The leaders of India, Russia, and China holding hands and smilingRussian President Vladimir Putin, Indian Prime Minister Narendra Modi, and Chinese President Xi Jinping.

Mikhail Svetlov/Getty Images

  • Russia’s seaborne crude oil exports rose 30% in the week ending January 13, per Bloomberg.
  • Russia’s oil revenues rose 4% on-week to $61 million for the week ending January 13.
  • The demand was mainly from China and India. The EU has banned most imports of the fuel.

The European Union may have banned most Russian oil imports but the energy giant has still been able to find buyers for its seaborne crude exports — shipments have now surged to their highest level since April 2022, according to  Bloomberg’s analysis based on vessel tracking data.

Russia’s week-on-week crude oil exports rose 30% to 3.8 million barrels a day in the week ending January 13, Bloomberg reported Monday.

That’s all thanks to robust demand from Asia, even as European shipments tapered off.

While shipments to Europe made up just about 5% of total crude exports, and no exports destined for Northern Europe, China and India were major buyers of Russian crude.

Of the total 2.82 million barrels a day which were headed to Asia in the week ending January 13, China and India snapped up 35% and 27% of the shipments, respectively. Another 20% of the total Asian shipments showed unknown destinations — but typically end up in China or India, according to Julian Lee, Bloomberg’s oil strategist. 

Russia’s energy revenues have been hit by sanctions, but it continues to have buyers

The shipments helped boost Moscow’s oil coffers, as revenues from Russia’s crude oil export duty rose 4% on-week to $61 million in the week ending January 13, according to Bloomberg.

However, energy revenues are still significantly lower than a high of $232 million in the week to April 29 last year, because the Kremlin has started charging a lower tax rate for oil shipments to support exports. Other factors are hammering Moscow’s oil revenues, like a slump in oil prices due to recession fears, and an overall fall in demand which contrasts with robust Russia supply.

Oil prices have also fallen since they reached a 14-year high of nearly $140 barrel in March 2022 after Russia invaded Ukraine. International benchmark Brent crude oil futures are now around $85 a barrel.

Even Russia’s flagship Urals crude — which is priced against the price of Brent oil — has been trading at a large discount to the international grade, particularly since price-sensitive China and India are the few willing buyers left.
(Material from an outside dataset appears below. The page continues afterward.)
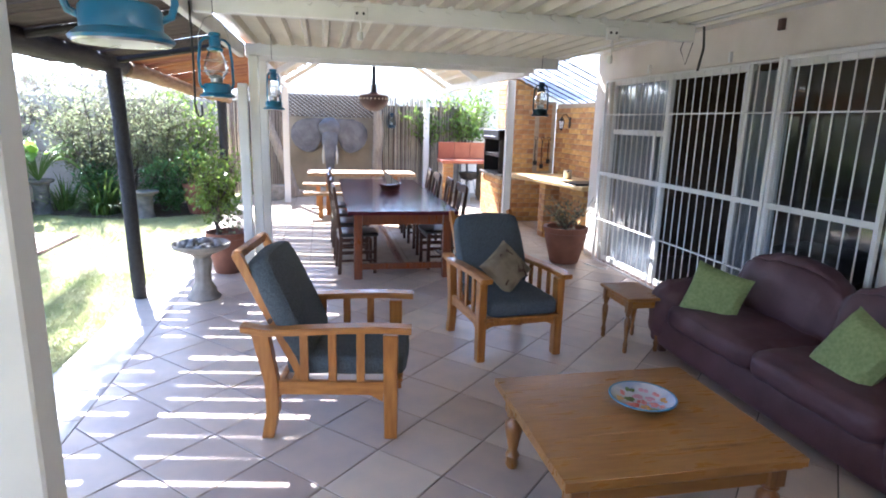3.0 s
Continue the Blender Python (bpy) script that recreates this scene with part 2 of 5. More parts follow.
# terracotta as it looks in shade, the shade mixed into the colour
SHADEDCLAY = mat("shaded_glazed_clay", (0.10, 0.05, 0.045), (0.06, 0.03, 0.028), 0.4, scale=6, bump=0.1)
CANVAS = mat("sail_cloth", (0.60, 0.57, 0.50), None, 0.9)


# ---- mesh helpers ----
def link_mesh(name, bm, material, smooth=False):
    me = bpy.data.meshes.new(name)
    bm.to_mesh(me)
    bm.free()
    for m in (material if isinstance(material, (list, tuple)) else [material]):
        me.materials.append(m)
    if smooth:
        me.polygons.foreach_set("use_smooth", [True] * len(me.polygons))
        me.set_sharp_from_angle(angle=radians(40))
    return me


def part(name, bm, material, parent=None, label="", smooth=False, at=None):
    ob = new(name, link_mesh(name, bm, material, smooth))
    ob.parent = parent
    if at is not None:
        ob.matrix_basis = at
    if label:
        ob["label"] = label
    return ob


def thing(name, m, label, category, group="", kind=""):
    ob = new(name)
    ob.empty_display_size = 0.1
    ob.matrix_basis = m
    return tagged(ob, label, category, group, kind)


def solid(name, bm, material, label, category, group="", kind="", smooth=False):
    return tagged(part(name, bm, material, None, "", smooth), label, category, group, kind)


def box(bm, x0, y0, z0, x1, y1, z1, bev=0.0, seg=1, m=None):
    vs = [bm.verts.new((x, y, z)) for x in (x0, x1) for y in (y0, y1) for z in (z0, z1)]
    fs = [bm.faces.new([vs[i] for i in f]) for f in ((0, 1, 3, 2), (4, 6, 7, 5), (0, 4, 5, 1), (2, 3, 7, 6), (0, 2, 6, 4), (1, 5, 7, 3))]
    got = vs
    if bev:
        es = {e for f in fs for e in f.edges}
        res = bmesh.ops.bevel(bm, geom=list(es), offset=bev, segments=seg, profile=0.5, affect="EDGES")
        got = list({v for f in res["faces"] for v in f.verts} | {v for v in vs if v.is_valid})
    if m is not None:
        bmesh.ops.transform(bm, matrix=m, verts=got)
    return got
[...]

But others have called for stricter measures to further hamstring Russia’s oil coffers, and by extension its war efforts in Ukraine. 

Russia’s oil revenues have tanked from $1.1 billion a day to $687 million a day, thanks to the EU’s embargo on most Russian oil imports and a $60 a barrel price cap. But more can be done to press the Kremlin into ending its war in Ukraine, the Helsinki-based Centre for Research on Energy and Clean Air, or CREA, said in a January 10 report.

The CREA is recommending stepping up the pressure by further lowering the price cap on Russian crude oil to $25 to $35 a barrel — which would slash Russia’s oil export revenue by a further €100 million, or about $108 million, a day.

“Further cuts to Kremlin’s revenue will therefore materially weaken the country’s ability to continue its assault and help bring the war to an end,” CREA said in its report.